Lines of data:
▼▼▼

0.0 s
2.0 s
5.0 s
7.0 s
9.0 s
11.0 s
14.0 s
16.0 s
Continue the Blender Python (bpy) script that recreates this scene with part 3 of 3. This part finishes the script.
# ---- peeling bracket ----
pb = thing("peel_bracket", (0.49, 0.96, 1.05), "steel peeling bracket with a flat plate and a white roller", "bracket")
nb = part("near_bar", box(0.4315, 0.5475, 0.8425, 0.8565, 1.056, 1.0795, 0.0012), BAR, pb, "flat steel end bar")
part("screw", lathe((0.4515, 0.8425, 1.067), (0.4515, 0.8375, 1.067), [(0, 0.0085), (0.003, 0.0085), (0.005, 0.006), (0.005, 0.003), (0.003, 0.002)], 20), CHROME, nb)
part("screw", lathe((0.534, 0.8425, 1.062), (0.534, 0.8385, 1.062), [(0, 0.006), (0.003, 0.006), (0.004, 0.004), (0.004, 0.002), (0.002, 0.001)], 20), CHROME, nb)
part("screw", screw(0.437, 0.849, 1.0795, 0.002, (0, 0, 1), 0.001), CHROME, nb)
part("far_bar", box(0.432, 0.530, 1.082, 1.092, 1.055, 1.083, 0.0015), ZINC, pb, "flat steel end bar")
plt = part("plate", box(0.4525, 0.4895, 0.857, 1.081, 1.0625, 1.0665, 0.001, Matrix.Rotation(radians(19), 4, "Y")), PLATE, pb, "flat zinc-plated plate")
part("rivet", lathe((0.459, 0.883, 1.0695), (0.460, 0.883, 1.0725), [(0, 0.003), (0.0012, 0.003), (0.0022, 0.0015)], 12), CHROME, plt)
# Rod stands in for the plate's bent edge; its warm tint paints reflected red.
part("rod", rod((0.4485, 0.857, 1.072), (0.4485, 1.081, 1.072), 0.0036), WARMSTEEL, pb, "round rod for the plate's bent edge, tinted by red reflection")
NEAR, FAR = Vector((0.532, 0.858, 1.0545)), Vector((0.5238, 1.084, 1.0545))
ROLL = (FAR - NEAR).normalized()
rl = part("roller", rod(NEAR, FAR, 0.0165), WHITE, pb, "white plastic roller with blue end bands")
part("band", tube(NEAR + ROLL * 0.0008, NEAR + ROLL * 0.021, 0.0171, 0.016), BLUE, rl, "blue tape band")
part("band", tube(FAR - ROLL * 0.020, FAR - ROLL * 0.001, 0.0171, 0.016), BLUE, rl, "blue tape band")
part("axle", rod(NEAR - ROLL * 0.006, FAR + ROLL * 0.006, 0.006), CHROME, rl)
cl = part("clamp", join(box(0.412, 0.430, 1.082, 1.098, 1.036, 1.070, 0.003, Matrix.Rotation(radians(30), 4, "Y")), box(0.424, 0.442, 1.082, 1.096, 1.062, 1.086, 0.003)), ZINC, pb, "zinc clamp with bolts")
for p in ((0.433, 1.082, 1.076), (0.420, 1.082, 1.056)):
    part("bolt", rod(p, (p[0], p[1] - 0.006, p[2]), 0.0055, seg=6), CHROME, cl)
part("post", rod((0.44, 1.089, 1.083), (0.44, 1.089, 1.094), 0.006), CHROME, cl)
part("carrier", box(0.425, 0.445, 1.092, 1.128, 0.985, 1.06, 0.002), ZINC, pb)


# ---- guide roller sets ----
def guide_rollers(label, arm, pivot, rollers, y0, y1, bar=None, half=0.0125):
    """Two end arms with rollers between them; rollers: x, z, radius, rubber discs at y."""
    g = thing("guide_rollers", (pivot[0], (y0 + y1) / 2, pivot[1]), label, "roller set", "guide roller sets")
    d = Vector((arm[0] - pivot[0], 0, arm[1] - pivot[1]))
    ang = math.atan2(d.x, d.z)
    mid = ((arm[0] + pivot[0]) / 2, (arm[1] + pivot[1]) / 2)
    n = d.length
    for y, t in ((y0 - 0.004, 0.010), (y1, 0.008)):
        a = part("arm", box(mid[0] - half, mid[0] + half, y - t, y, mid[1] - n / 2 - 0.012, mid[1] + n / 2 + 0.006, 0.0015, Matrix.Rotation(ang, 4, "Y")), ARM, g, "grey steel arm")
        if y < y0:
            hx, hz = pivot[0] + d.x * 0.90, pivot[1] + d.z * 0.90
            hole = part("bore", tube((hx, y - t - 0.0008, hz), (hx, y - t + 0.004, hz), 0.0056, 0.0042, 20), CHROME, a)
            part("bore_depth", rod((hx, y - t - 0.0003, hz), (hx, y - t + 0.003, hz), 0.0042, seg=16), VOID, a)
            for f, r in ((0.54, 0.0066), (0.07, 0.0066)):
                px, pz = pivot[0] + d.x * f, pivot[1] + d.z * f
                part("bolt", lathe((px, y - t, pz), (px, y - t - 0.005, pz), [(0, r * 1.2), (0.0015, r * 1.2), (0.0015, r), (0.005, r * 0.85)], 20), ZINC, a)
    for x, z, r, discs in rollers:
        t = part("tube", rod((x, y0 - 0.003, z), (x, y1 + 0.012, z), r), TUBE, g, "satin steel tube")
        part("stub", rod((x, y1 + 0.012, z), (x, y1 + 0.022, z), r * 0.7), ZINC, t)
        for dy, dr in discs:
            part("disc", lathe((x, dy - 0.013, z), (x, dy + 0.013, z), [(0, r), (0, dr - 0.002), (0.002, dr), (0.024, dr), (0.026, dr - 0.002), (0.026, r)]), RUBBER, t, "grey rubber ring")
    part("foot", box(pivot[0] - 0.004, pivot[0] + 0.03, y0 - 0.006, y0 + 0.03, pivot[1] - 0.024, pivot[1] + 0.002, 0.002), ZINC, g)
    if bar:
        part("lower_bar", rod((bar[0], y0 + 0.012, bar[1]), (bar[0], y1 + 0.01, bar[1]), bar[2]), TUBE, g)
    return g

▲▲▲
▼▼▼

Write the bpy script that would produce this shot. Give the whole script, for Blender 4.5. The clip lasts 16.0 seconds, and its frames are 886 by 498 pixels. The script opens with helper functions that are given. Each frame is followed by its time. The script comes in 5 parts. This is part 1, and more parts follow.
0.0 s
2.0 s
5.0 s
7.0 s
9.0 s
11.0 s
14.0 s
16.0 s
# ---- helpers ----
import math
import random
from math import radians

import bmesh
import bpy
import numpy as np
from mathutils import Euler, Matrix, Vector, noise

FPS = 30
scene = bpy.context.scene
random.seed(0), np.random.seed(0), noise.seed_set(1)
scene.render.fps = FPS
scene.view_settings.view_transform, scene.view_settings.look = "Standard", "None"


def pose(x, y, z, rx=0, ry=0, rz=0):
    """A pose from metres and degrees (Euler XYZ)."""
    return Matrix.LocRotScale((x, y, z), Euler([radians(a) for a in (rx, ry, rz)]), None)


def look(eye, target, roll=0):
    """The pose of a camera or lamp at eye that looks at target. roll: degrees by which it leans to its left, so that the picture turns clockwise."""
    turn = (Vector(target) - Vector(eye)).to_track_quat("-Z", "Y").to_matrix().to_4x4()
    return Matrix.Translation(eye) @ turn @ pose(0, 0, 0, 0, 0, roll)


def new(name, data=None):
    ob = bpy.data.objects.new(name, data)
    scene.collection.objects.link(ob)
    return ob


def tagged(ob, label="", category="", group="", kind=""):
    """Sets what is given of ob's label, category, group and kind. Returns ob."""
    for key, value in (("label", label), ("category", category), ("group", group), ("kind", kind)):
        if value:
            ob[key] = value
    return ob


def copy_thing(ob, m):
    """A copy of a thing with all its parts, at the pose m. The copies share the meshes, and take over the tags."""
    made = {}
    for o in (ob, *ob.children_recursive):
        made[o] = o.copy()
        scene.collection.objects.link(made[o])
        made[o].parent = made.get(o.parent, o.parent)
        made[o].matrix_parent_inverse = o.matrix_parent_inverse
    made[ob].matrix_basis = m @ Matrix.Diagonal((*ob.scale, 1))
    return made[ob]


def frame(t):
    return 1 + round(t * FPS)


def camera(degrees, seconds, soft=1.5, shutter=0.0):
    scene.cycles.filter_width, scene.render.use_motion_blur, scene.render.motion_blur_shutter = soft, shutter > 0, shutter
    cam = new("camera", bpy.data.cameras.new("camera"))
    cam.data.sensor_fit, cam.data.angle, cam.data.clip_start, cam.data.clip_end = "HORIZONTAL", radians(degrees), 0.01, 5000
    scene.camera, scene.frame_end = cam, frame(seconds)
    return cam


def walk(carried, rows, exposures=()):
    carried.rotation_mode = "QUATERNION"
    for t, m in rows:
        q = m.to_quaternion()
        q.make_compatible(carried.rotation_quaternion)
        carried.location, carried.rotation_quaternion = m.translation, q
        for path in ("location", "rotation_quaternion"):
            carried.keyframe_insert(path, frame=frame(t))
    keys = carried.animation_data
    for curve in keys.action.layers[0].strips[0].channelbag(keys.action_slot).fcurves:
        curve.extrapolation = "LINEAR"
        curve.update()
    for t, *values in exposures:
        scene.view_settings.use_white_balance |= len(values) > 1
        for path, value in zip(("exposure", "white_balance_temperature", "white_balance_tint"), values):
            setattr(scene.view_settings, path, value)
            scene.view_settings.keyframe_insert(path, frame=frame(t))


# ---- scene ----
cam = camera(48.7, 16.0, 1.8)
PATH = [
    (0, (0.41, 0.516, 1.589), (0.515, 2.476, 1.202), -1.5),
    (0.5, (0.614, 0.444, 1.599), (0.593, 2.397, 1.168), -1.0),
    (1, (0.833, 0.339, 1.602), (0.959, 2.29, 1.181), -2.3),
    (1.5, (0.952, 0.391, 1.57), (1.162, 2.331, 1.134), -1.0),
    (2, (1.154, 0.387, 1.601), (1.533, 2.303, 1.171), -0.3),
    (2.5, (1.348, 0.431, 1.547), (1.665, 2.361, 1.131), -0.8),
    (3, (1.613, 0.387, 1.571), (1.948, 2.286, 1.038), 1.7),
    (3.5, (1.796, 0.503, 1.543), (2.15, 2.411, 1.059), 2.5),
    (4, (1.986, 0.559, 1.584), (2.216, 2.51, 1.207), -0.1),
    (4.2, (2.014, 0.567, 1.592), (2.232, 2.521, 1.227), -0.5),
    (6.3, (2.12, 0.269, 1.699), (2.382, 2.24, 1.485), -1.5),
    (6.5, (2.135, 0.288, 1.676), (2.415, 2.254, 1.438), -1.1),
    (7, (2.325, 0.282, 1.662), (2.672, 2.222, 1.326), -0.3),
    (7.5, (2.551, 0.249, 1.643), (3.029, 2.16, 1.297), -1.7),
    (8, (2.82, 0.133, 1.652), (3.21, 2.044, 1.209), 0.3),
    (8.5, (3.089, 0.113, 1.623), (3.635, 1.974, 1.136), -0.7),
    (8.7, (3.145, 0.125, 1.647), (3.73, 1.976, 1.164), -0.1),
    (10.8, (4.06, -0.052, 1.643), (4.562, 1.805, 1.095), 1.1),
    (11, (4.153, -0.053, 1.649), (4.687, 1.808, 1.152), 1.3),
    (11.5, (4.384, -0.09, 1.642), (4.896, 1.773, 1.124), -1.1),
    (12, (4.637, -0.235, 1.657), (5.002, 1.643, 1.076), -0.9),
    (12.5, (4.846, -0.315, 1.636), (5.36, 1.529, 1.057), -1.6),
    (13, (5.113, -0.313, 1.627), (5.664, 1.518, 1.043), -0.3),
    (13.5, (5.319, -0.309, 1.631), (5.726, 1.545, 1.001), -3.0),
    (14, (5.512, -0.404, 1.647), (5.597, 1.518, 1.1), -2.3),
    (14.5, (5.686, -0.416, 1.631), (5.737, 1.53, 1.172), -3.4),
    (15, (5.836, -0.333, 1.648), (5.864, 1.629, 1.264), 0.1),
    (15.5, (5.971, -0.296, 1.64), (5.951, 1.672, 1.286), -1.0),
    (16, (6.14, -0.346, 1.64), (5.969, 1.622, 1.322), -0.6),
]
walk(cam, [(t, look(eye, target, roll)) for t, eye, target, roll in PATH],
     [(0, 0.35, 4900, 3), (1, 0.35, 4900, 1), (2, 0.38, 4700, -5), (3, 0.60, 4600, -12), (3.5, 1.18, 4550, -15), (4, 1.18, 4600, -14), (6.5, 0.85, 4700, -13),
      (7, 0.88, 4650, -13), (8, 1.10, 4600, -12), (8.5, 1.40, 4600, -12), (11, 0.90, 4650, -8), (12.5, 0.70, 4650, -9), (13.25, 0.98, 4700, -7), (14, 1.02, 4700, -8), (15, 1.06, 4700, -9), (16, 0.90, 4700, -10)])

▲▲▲
▼▼▼

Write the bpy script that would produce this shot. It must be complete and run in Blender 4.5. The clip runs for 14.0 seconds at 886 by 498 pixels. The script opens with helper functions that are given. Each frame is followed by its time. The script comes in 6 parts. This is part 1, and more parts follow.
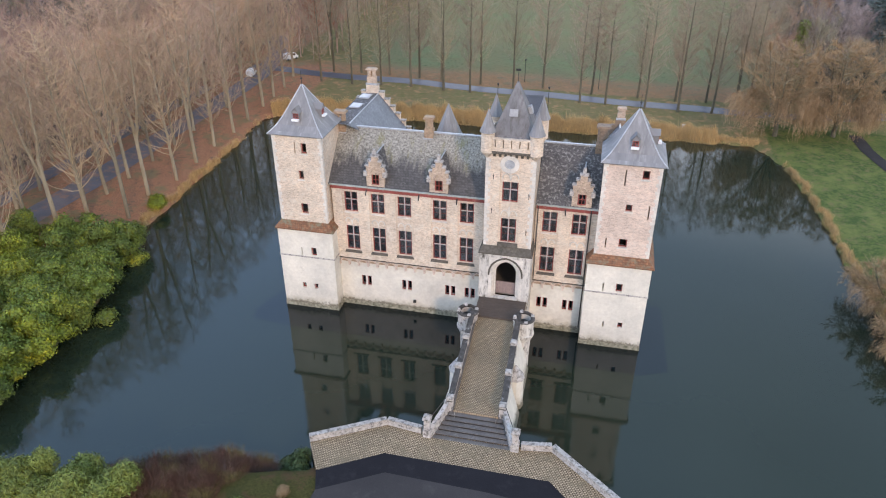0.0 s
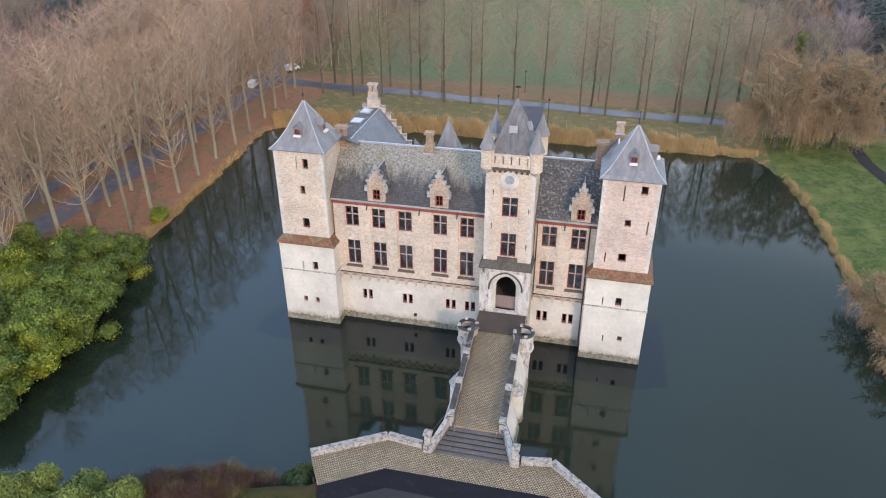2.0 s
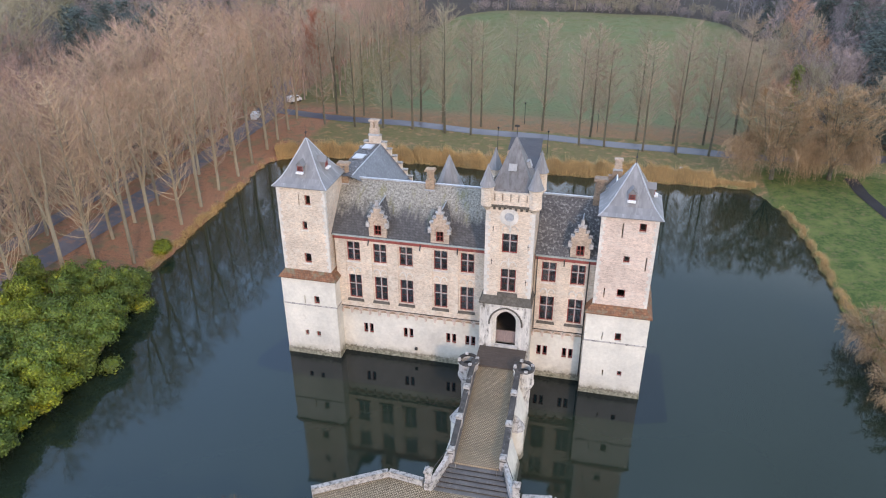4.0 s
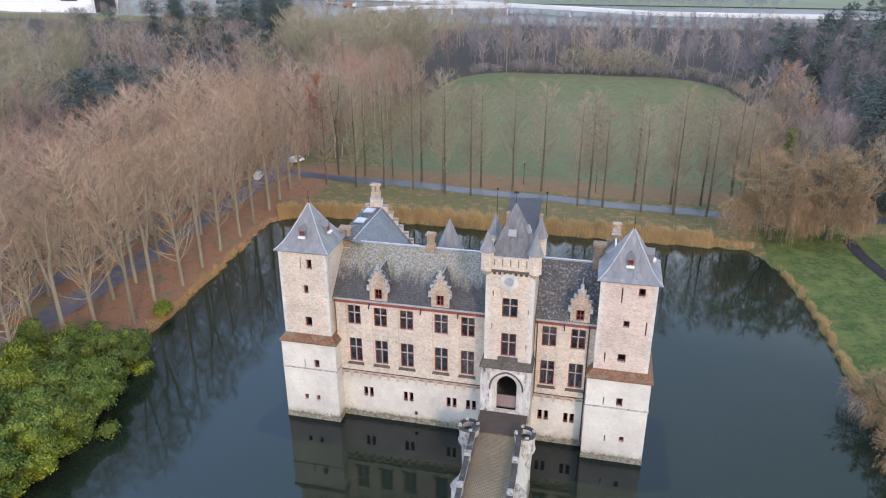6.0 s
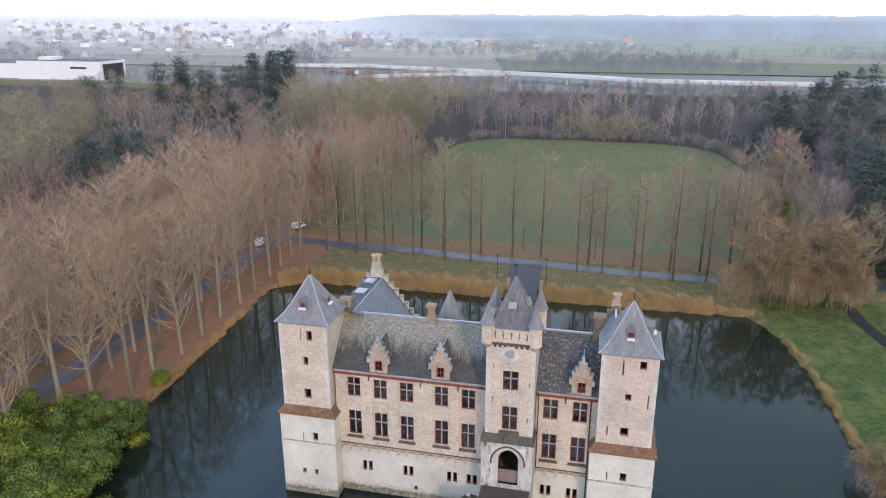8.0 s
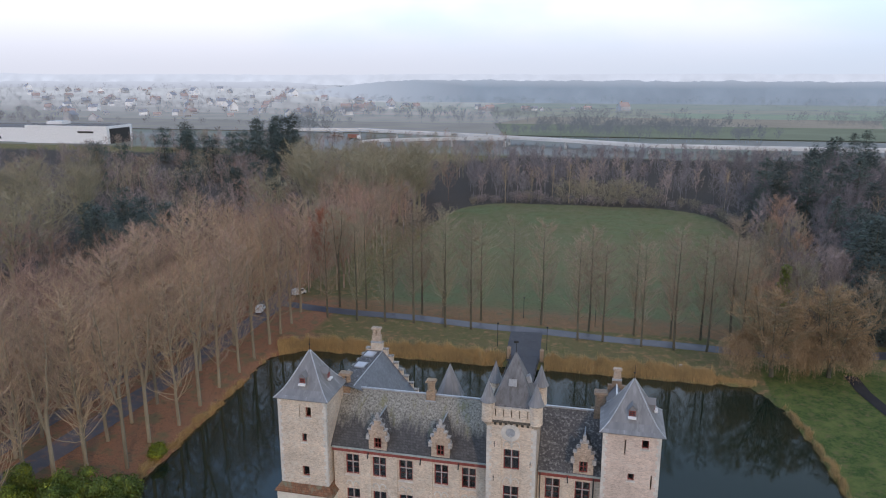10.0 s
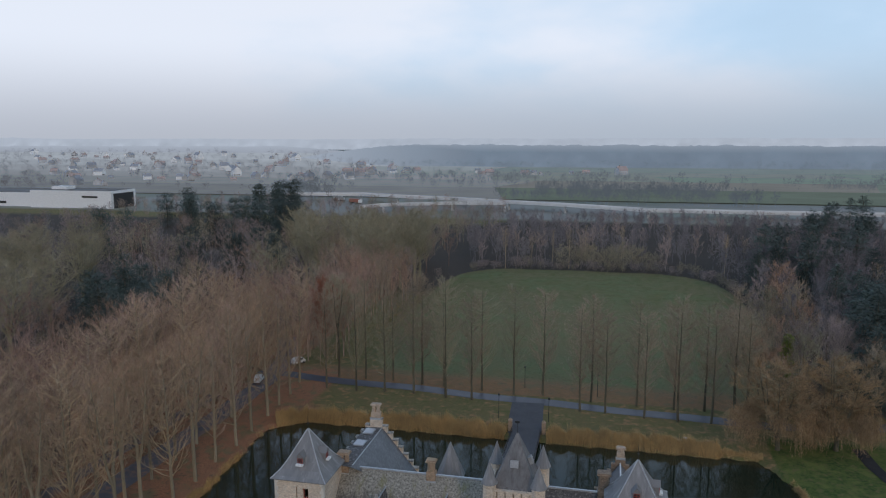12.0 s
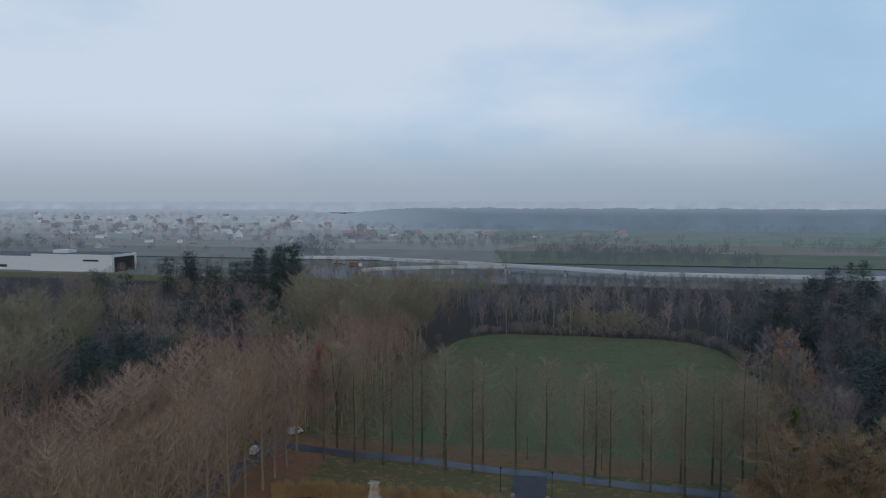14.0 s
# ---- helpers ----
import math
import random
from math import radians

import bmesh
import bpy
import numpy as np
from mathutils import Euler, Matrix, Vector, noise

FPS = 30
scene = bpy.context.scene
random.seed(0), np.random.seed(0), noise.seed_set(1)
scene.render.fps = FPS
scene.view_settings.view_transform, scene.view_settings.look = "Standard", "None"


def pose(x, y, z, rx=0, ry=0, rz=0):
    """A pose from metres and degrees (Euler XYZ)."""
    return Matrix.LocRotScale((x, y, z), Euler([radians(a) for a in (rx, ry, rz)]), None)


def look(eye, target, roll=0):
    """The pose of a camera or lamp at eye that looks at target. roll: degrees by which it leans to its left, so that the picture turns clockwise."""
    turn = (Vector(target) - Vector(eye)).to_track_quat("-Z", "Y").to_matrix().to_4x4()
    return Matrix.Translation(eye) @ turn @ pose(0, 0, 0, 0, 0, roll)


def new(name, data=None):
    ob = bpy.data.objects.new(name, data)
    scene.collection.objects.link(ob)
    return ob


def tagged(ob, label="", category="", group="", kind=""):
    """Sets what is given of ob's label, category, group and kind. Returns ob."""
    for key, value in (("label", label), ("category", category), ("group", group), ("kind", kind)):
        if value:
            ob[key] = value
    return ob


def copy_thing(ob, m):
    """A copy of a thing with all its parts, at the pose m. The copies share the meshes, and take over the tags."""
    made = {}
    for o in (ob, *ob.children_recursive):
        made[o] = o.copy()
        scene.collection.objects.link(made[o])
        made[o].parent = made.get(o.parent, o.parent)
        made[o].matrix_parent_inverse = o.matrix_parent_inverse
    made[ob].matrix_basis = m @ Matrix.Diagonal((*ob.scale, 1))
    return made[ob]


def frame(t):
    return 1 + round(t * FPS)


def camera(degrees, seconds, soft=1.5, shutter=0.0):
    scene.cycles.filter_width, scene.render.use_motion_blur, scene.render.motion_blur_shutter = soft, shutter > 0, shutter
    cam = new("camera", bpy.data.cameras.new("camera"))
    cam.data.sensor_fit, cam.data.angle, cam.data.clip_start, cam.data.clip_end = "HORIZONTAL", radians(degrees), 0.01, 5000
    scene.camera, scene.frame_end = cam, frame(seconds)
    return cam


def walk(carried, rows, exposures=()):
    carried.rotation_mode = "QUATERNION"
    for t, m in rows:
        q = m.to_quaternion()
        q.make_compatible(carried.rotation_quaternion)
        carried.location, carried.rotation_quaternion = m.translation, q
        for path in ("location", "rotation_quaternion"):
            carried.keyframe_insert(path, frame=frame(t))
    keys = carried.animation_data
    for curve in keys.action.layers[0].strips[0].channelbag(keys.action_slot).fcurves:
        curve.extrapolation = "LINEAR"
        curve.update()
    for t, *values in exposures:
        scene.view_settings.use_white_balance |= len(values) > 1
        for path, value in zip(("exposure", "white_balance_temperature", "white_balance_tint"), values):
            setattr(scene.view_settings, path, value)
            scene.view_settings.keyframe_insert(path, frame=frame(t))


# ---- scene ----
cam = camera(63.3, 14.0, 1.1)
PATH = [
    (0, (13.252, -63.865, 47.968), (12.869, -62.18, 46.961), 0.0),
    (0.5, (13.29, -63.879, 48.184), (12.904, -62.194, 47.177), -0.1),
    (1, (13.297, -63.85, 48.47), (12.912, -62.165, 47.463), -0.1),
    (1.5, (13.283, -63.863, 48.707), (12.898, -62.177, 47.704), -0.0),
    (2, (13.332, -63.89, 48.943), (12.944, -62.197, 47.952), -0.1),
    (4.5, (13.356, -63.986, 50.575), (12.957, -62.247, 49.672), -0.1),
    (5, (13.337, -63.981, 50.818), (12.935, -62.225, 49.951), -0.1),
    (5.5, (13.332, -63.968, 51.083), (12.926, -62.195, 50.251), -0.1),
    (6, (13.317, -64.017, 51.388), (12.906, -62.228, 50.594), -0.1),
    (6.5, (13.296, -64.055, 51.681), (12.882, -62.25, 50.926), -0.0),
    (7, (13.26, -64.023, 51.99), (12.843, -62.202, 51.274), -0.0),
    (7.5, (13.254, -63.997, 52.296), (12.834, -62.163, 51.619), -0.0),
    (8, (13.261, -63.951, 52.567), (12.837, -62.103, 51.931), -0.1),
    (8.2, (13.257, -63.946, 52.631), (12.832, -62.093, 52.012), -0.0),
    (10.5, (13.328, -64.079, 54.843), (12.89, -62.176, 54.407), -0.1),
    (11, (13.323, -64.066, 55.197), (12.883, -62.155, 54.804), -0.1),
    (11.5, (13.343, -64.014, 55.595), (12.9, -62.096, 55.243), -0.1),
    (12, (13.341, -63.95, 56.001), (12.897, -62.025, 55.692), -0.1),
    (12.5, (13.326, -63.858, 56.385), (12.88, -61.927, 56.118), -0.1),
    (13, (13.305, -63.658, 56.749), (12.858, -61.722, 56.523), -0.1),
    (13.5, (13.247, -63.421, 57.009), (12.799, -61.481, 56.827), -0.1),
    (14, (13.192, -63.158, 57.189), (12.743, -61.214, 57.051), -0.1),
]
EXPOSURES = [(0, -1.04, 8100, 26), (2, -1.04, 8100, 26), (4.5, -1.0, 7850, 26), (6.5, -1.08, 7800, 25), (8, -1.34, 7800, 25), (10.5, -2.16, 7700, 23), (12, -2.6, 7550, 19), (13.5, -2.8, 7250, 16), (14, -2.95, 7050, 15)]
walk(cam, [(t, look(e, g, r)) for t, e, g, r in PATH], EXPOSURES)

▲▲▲

_WHAT IS ASKED_: Find how many lines of the listing include the string "produce" and give that number, nothing else.

_OUTPUT BELOW_: 2